__WORK TO BE COMPLETED__:
Stop after the line with "0.317, ZF, TILET)": repeat exactly every line before it, beginning with the first, and that line itself.

═════ SOURCE MATERIAL

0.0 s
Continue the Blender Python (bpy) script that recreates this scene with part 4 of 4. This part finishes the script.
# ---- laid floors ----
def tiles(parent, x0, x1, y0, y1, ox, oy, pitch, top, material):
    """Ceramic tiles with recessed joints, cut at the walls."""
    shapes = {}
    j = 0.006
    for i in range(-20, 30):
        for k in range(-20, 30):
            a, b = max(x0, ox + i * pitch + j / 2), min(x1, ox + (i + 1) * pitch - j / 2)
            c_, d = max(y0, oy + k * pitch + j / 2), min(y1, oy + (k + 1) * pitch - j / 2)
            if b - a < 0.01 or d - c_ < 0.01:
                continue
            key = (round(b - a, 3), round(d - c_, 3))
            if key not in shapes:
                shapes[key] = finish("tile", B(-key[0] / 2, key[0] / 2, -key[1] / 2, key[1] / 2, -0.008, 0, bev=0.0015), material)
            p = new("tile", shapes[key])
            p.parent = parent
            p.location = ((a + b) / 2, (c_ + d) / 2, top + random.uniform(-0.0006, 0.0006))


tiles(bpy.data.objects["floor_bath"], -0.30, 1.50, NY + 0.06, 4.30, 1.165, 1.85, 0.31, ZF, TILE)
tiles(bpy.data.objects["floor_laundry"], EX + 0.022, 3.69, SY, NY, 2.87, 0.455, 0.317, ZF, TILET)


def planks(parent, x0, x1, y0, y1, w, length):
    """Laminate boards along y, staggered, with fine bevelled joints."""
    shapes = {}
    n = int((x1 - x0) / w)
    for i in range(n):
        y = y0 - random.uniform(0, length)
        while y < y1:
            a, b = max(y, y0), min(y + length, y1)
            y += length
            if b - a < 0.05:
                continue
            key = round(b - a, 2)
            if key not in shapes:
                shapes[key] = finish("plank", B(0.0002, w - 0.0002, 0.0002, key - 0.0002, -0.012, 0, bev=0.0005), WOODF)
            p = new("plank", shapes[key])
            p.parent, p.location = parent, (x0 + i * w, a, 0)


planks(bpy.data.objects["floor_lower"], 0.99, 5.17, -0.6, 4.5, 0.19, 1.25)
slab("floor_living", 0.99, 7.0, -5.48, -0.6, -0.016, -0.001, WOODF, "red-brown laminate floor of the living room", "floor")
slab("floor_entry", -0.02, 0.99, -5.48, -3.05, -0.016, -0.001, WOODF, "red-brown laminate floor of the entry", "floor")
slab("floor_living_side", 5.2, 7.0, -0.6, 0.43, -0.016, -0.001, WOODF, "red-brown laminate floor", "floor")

══════════

__CORRECT RESPONSE__:
0.0 s
Continue the Blender Python (bpy) script that recreates this scene with part 4 of 4. This part finishes the script.
# ---- laid floors ----
def tiles(parent, x0, x1, y0, y1, ox, oy, pitch, top, material):
    """Ceramic tiles with recessed joints, cut at the walls."""
    shapes = {}
    j = 0.006
    for i in range(-20, 30):
        for k in range(-20, 30):
            a, b = max(x0, ox + i * pitch + j / 2), min(x1, ox + (i + 1) * pitch - j / 2)
            c_, d = max(y0, oy + k * pitch + j / 2), min(y1, oy + (k + 1) * pitch - j / 2)
            if b - a < 0.01 or d - c_ < 0.01:
                continue
            key = (round(b - a, 3), round(d - c_, 3))
            if key not in shapes:
                shapes[key] = finish("tile", B(-key[0] / 2, key[0] / 2, -key[1] / 2, key[1] / 2, -0.008, 0, bev=0.0015), material)
            p = new("tile", shapes[key])
            p.parent = parent
            p.location = ((a + b) / 2, (c_ + d) / 2, top + random.uniform(-0.0006, 0.0006))


tiles(bpy.data.objects["floor_bath"], -0.30, 1.50, NY + 0.06, 4.30, 1.165, 1.85, 0.31, ZF, TILE)
tiles(bpy.data.objects["floor_laundry"], EX + 0.022, 3.69, SY, NY, 2.87, 0.455, 0.317, ZF, TILET)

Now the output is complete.